Mitigating Hallucinations in High-Stakes Trading

In high-frequency finance, the margin for error is non-existent. The primary criticism leveled against generative AI is hallucination, where a model confidently presents false information as fact. For a platform serving as the backbone of global capital markets, even a single erroneous data point could have catastrophic consequences.

To address this, Bloomberg is implementing a conservative architecture centered on rigorous verification. Rather than acting as a "black box," the system utilizes several layers of protection:

  1. Validation Checks: The system performs semantic language checks to ensure the model hasn't inverted relationships between variables.
  2. Citation Audits: Strict audits are used to verify that every claim made in a summary is directly supported by the underlying source text.
  3. Direct Sourcing: ASKB is designed to drive users back to their original sources via direct links, ensuring transparency over abstraction.

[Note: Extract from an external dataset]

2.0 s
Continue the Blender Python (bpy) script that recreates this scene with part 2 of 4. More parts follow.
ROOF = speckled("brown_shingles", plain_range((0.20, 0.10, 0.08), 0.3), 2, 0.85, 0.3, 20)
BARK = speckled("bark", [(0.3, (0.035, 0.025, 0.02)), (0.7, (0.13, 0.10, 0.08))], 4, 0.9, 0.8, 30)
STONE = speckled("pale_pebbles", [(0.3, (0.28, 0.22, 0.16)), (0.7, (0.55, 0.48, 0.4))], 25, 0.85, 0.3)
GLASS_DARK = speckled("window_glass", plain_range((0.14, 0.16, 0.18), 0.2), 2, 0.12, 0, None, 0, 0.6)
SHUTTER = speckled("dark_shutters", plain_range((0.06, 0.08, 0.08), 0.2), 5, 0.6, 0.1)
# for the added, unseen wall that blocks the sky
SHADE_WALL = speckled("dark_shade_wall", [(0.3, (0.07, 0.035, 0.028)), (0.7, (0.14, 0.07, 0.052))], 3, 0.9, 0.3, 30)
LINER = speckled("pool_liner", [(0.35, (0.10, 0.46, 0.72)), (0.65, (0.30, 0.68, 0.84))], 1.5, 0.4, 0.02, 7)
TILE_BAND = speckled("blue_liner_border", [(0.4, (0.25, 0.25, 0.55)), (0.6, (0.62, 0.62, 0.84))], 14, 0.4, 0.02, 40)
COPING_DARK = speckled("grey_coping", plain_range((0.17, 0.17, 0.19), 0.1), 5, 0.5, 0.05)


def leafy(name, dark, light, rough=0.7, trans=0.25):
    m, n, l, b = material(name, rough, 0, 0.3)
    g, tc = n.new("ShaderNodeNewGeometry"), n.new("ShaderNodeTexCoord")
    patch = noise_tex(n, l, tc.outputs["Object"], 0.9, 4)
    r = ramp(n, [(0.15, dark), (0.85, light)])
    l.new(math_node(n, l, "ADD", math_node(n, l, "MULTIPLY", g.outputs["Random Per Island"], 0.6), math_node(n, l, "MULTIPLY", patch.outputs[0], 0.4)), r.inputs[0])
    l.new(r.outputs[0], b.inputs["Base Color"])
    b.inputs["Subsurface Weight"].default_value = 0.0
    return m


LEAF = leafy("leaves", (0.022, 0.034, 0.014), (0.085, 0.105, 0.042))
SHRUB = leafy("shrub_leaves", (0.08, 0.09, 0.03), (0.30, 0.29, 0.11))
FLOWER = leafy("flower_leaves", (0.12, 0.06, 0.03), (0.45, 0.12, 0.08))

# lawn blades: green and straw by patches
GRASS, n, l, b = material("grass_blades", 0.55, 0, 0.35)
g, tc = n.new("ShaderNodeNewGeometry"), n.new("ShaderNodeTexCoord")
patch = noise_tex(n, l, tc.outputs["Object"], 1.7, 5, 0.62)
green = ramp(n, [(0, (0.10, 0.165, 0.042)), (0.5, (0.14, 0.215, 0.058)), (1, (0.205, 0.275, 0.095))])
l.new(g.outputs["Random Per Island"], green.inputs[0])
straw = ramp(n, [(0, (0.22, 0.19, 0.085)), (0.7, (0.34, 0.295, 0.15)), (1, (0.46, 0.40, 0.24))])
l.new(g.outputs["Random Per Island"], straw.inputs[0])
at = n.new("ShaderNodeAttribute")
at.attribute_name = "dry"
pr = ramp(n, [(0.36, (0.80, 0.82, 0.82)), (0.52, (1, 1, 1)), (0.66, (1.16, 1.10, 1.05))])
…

The Evolution of Professional Expertise

The integration of agentic AI into the Bloomberg Terminal raises profound questions about the future of financial labor, particularly for junior analysts. Much of the traditional "grunt work"—the manual legwork of gathering fundamentals and comparing peer metrics—is exactly what ASKB is designed to automate. While this increases efficiency, it threatens the traditional apprenticeship model where staff learn through deep, granular data immersion.

There is also a growing debate regarding "vibe coding" and low-cost alternatives that attempt to replicate terminal functionality with much thinner margins. Bloomberg's response suggests that while generative tools can assist in building interfaces, mission-critical decision-making requires a level of reliability that simple probabilistic models cannot yet provide alone.

The transition of the platform into an AI-driven interface is likely inevitable. While traditionalists may resist moving away from familiar command-line interfaces, the sheer scale of modern global data makes the old way of working unsustainable. The future lies in augmenting expertise, shifting the professional's focus from raw data collection to high-level strategic synthesis.